Dépeint comme un agitateur cherchant « toujours à se venger de manière dangereuse des gens qu’il considère comme lui ayant porté tort », Alagna sera brièvement incarcéré.

L’enquête peine à faire toute la lumière sur les faits, en raison notamment de nombreux témoignages contradictoires. La commission finit par rendre son jugement :

« Le rapport condamne en termes énergiques le capitaine Warms et ses subordonnés pour avoir omis d'envoyer à temps un message S.O.S., pour n'avoir pris aucune des mesures élémentaires en cas d'incendie, c'est-à-dire, entre autres précautions, la fermeture des cloisons et portes étanches, l'ouverture des bouches à incendie, la distribution égale de l'équipage sur tout le navire afin qu'il puisse porter secours aux passagers.
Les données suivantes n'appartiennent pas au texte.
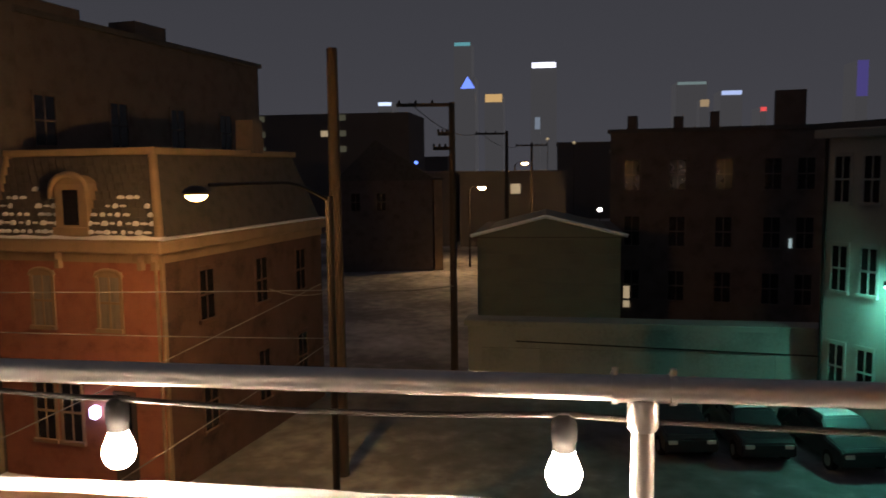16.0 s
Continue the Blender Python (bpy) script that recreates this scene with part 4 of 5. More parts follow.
part("chimney", bx(hl - 1.2, hl - 0.5, 6.2, 6.9, 2.2, 3.4), BRICK_DARK, house)

# dark blocks behind it
b, l = block("warehouse", (22.6, 14.6), (41.3, 11.6), 14, 7.2, BRICK_DARK, "big dark warehouse with a chimney stack on its roof")
part("chimney", bx(10.1, 12.3, 1.0, 2.4, 7.4, 8.3), BRICK_DARK, b)
part("roof_parapet", bx(0.0, 5.6, 0.0, 3.0, 7.42, 7.85, bevel=0.04), BRICK_DARK, b)
part("roof_hatch", bx(6.6, 8.4, 1.0, 2.5, 7.42, 7.75, bevel=0.05), BRICK_DARK, b)
for x in (3.0, 7.0, 11.0, 15.0):
    window(b, x, x + 1.0, 2.6, 4.4, frame=BRICK_DARK)
b, l = block("gabled_house", (70.7, 15.3), (72.4, 6.6), 9, 0.6, BRICK_DARK, "dark gabled house beside the alley")
bm = bmesh.new()
v = [bm.verts.new(p) for p in ((-0.2, -0.1, 0.7), (l + 0.2, -0.1, 0.7), (l * 0.4, -0.1, 4.4), (-0.2, 9, 0.7), (l + 0.2, 9, 0.7), (l * 0.4, 9, 4.4))]
for q in ((0, 1, 2), (5, 4, 3), (0, 2, 5, 3), (2, 1, 4, 5), (1, 0, 3, 4)):
    bm.faces.new([v[i] for i in q])
part("gable_roof", bm, SLATE, b)
for x in (1.2, 3.6):
    window(b, x, x + 0.8, -2.2, -0.6, frame=BRICK_DARK)
b, l = block("rear_house", (72.5, 6.5), (72.7, 5.75), 10, 0.6, CREAM, "pale end wall lit by the alley lamp")
WEATHERED = material("weathered_boarding", (0.24, 0.25, 0.245), 0.9, vary=0.3, scale=0.5, fine=8)
# garage with a low gable
b, l = block("garage", (36.0, -0.95), (36.0, -7.6), 8, -1.7, SIDING, "low gabled garage in grey-green siding under snow")
bm = bmesh.new()
v = [bm.verts.new(p) for p in ((-0.3, -0.25, -1.65), (l + 0.3, -0.25, -1.65), (l * 0.48, -0.25, -0.75), (-0.3, 8, -1.65), (l + 0.3, 8, -1.65), (l * 0.48, 8, -0.75))]
for q in ((0, 1, 2), (5, 4, 3), (0, 2, 5, 3), (2, 1, 4, 5), (1, 0, 3, 4)):
    bm.faces.new([v[i] for i in q])
part("gable_roof", bm, SIDING, b)
for a, c in (((-0.3, -1.60), (l * 0.48, -0.70)), ((l * 0.48, -0.70), (l + 0.3, -1.60))):
    part("snow_strip", tb([(a[0], -0.25, a[1]), (c[0], -0.25, c[1])], 0.09, 6), SNOW, b, "snow along the roof edge")
for k in range(9):
    part("clapboard", bx(0.02, l - 0.02, -0.025, 0.0, -7.9 + 0.68 * k, -7.25 + 0.68 * k), SIDING, b)
b, l = block("low_shed", (31.4, -0.95), (30.7, -15.7), 1.0, -4.98, WEATHERED, "long low weathered shed with a flat roof", roof_mat=WEATHERED)
for k in range(5):
    part("shed_door", bx(0.6 + 2.9 * k, 3.0 + 2.9 * k, -0.04, 0.02, -8.0, -5.9), WEATHERED, b)
part("cable_pipe", tb([(2.0, -0.08, -5.6), (l, -0.08, -5.9)], 0.03, 6), RUBBER, b)
b, l = block("terrace_row", (44.0, -7.7), (41.9, -18.5), 9, 3.4, BRICK_DARK, "dark row of brick houses with chimneys")
for x, h in ((0.8, 0.9), (3.3, 0.8), (5.2, 1.0), (8.5, 2.0)):
    part("chimney", bx(x, x + (1.5 if h > 1.5 else 0.5), 1, 2, 3.5, 3.5 + h), BRICK_DARK, b)
for k, x in enumerate((0.8, 3.2, 5.6, 8.0, 9.6)):
    for z in (-5.8, -2.8, 0.3):
        window(b, x, x + 0.8, z, z + 1.6, frame=BRICK_DARK, pane=DARK_PANE)
part("lit_window", bx(0.78, 1.12, -0.12, -0.06, -6.3, -5.1), LIT_WARM, b, "narrow lit window")
part("lit_window", bx(9.25, 9.4, -0.12, -0.06, -2.8, -2.3), LIT_PALE, b, "small pale lit window")
b, l = block("pale_house", (29.6, -14.3), (26.2, -16.3), 7, 2.8, PALE, "pale three-storey house under a green lamp", parapet_mat=PALE)
for x in (0.5, 1.7, 2.9):
    for z in (-6.6, -3.0, 0.2):
        window(b, x, x + 0.62, z, z + 1.6, frame=PALE)
part("downpipe", tb([(0.15, -0.08, 2.6), (0.15, -0.08, -8)], 0.06, 8), RUBBER, b)
lampd = part("yard_lamp", bx(3.15, 3.70, -0.75, -0.35, -2.5, -2.32, bevel=0.03), RUBBER, b, "yard lamp with a green-white lens")
part("lens", bx(3.19, 3.66, -0.71, -0.39, -2.56, -2.505), TEAL_GLOW, lampd)

# north side: house front with pediments
b, l = block("pedimented_house", (-20.0, 22.0), (1.0, 24.6), 10, 9.0, BRICK_DARK, "dark brick house front with pedimented windows", parapet_mat=BRICK_DARK)
for x, zp in ((5.4, 1.75), (14.2, 2.05)):
    p = part("pediment", tb([(x - 0.05, -0.25, zp), (x + 3.45, -0.25, zp)], 0.13, 6), CREAM, b, "buff stone pediment")
    part("raking_cornice", tb([(x - 0.05, -0.25, zp + 0.02), (x + 1.7, -0.25, zp + 0.80)], 0.11, 6), CREAM, p)
    part("raking_cornice", tb([(x + 3.45, -0.25, zp + 0.02), (x + 1.7, -0.25, zp + 0.80)], 0.11, 6), CREAM, p)
    for q in (0.12, 2.98):
        part("pilaster", bx(x + q, x + q + 0.30, -0.2, 0.02, -2.6, zp - 0.1, bevel=0.02), CREAM, p)
    window(b, x + 0.75, x + 1.55, -2.2, 1.0, frame=BRICK_DARK)
    window(b, x + 1.80, x + 2.60, -2.2, 1.0, frame=BRICK_DARK)
for x in (1.5, 10.5, 19.0):
    for z in (-6.5, -2.2):
        window(b, x, x + 0.9, z, z + 2.0, frame=BRICK_DARK)
for x, z, wd in ((15.6, 0.42, 0.5), (16.3, 0.55, 0.35), (15.2, 0.15, 0.25)):
    part("lit_fanlight", bx(x, x + wd, -0.05, -0.036, z, z + 0.16), LIT_WARM, b)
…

Enfin, la commission réprouve le départ d'une partie des officiers et des matelots dans les canots du bord sans qu'ils aient même tenté de secourir les passagers réfugiés à l'arrière du bâtiment incendié. »

Le capitaine et le mécanicien en chef écopent de peines de prison pour négligence criminelle.

L’histoire aurait pu s’arrêter là si l’un des protagonistes ne s’était retrouvé de nouveau sous les feux des projecteurs. En effet, George Rogers, « l’héroïque opérateur de TSF » est condamné quelques années plus tard pour avoir tenté d’assassiner son supérieur, le lieutenant Vincent Doyle, à l’aide d’un engin explosif. Ce dernier suspectait apparemment Rogers d’être responsable de l’incendie du Morro-Castle.

On lui découvre, à la faveur de l’enquête, un passé émaillé de violences et de départs de feu suspects.

En 1953, Rogers est de nouveau condamné, cette fois pour un double meurtre particulièrement sanglant.

Il décède peu après en détention, emportant avec lui les dernières chances de faire toute la lumière sur l’incendie du Morro-Castle.